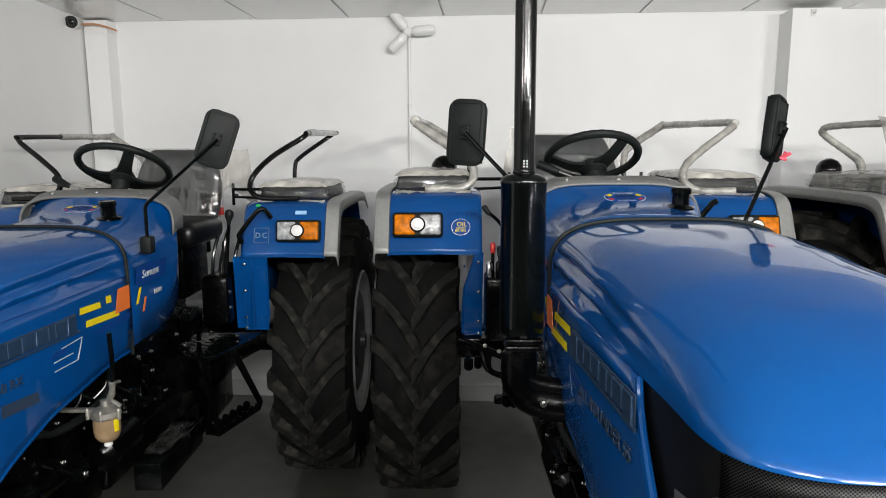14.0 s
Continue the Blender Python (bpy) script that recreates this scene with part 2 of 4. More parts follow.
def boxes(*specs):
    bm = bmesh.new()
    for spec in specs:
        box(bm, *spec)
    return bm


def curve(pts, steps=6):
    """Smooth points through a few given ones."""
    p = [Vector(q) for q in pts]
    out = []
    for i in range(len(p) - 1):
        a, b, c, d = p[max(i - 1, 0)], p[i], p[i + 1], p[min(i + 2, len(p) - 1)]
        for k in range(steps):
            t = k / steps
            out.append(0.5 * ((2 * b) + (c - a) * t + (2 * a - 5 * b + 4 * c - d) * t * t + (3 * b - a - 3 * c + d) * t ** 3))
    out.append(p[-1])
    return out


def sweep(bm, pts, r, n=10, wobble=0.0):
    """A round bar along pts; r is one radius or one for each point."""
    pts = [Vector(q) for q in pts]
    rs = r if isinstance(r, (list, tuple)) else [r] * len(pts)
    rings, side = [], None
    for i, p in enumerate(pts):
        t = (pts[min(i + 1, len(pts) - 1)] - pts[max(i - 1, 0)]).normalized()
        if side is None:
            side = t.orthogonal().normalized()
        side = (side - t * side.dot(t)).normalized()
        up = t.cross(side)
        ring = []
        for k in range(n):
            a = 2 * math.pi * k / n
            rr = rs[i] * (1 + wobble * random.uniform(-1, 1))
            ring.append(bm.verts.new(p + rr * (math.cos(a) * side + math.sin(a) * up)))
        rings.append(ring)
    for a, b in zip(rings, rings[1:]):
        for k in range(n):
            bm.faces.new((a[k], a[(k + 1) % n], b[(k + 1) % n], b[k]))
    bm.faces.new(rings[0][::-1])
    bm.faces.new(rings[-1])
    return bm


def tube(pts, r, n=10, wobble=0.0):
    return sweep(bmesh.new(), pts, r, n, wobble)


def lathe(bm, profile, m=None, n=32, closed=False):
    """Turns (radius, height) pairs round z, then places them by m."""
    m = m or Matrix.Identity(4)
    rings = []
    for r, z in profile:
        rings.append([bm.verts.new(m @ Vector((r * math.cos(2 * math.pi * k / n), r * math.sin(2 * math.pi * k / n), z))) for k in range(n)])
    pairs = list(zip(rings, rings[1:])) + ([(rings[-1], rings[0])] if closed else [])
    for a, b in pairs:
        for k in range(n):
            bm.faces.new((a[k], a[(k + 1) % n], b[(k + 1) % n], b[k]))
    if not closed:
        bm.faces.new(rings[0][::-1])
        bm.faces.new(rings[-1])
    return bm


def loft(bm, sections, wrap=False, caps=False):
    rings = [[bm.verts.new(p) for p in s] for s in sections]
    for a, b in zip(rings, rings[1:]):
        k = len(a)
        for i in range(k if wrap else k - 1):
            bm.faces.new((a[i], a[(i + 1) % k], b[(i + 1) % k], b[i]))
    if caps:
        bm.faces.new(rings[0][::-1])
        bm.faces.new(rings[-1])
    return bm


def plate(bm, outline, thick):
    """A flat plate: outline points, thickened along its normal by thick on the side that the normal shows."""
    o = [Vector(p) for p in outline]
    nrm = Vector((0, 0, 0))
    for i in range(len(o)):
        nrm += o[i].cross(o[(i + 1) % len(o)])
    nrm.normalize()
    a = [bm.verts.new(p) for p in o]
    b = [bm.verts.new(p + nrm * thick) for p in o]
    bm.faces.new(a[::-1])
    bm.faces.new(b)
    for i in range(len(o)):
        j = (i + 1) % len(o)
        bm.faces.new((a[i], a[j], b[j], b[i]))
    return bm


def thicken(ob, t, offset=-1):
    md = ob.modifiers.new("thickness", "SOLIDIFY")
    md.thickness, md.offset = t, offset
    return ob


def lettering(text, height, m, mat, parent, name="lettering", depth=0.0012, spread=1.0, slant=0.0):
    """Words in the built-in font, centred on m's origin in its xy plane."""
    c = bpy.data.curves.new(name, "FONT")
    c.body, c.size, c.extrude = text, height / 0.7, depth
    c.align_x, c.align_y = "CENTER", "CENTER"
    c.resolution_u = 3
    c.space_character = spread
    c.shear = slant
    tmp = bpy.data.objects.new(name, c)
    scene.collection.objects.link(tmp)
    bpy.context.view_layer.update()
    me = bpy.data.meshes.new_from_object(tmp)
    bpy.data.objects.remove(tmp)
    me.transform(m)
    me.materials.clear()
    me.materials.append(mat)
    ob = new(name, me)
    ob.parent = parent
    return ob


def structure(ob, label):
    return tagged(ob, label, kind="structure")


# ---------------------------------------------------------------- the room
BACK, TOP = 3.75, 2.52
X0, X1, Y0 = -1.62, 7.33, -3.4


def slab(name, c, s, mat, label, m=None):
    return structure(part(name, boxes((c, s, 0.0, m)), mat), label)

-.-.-

Do this ::
Exactly as written, quote the lines from the one that has "Continue the Blender" down to the one that has "return sweep(bmesh.new(), pts, r, n, wobble)", and include both.

Complete answer ::
Continue the Blender Python (bpy) script that recreates this scene with part 2 of 4. More parts follow.
def boxes(*specs):
    bm = bmesh.new()
    for spec in specs:
        box(bm, *spec)
    return bm


def curve(pts, steps=6):
    """Smooth points through a few given ones."""
    p = [Vector(q) for q in pts]
    out = []
    for i in range(len(p) - 1):
        a, b, c, d = p[max(i - 1, 0)], p[i], p[i + 1], p[min(i + 2, len(p) - 1)]
        for k in range(steps):
            t = k / steps
            out.append(0.5 * ((2 * b) + (c - a) * t + (2 * a - 5 * b + 4 * c - d) * t * t + (3 * b - a - 3 * c + d) * t ** 3))
    out.append(p[-1])
    return out


def sweep(bm, pts, r, n=10, wobble=0.0):
    """A round bar along pts; r is one radius or one for each point."""
    pts = [Vector(q) for q in pts]
    rs = r if isinstance(r, (list, tuple)) else [r] * len(pts)
    rings, side = [], None
    for i, p in enumerate(pts):
        t = (pts[min(i + 1, len(pts) - 1)] - pts[max(i - 1, 0)]).normalized()
        if side is None:
            side = t.orthogonal().normalized()
        side = (side - t * side.dot(t)).normalized()
        up = t.cross(side)
        ring = []
        for k in range(n):
            a = 2 * math.pi * k / n
            rr = rs[i] * (1 + wobble * random.uniform(-1, 1))
            ring.append(bm.verts.new(p + rr * (math.cos(a) * side + math.sin(a) * up)))
        rings.append(ring)
    for a, b in zip(rings, rings[1:]):
        for k in range(n):
            bm.faces.new((a[k], a[(k + 1) % n], b[(k + 1) % n], b[k]))
    bm.faces.new(rings[0][::-1])
    bm.faces.new(rings[-1])
    return bm


def tube(pts, r, n=10, wobble=0.0):
    return sweep(bmesh.new(), pts, r, n, wobble)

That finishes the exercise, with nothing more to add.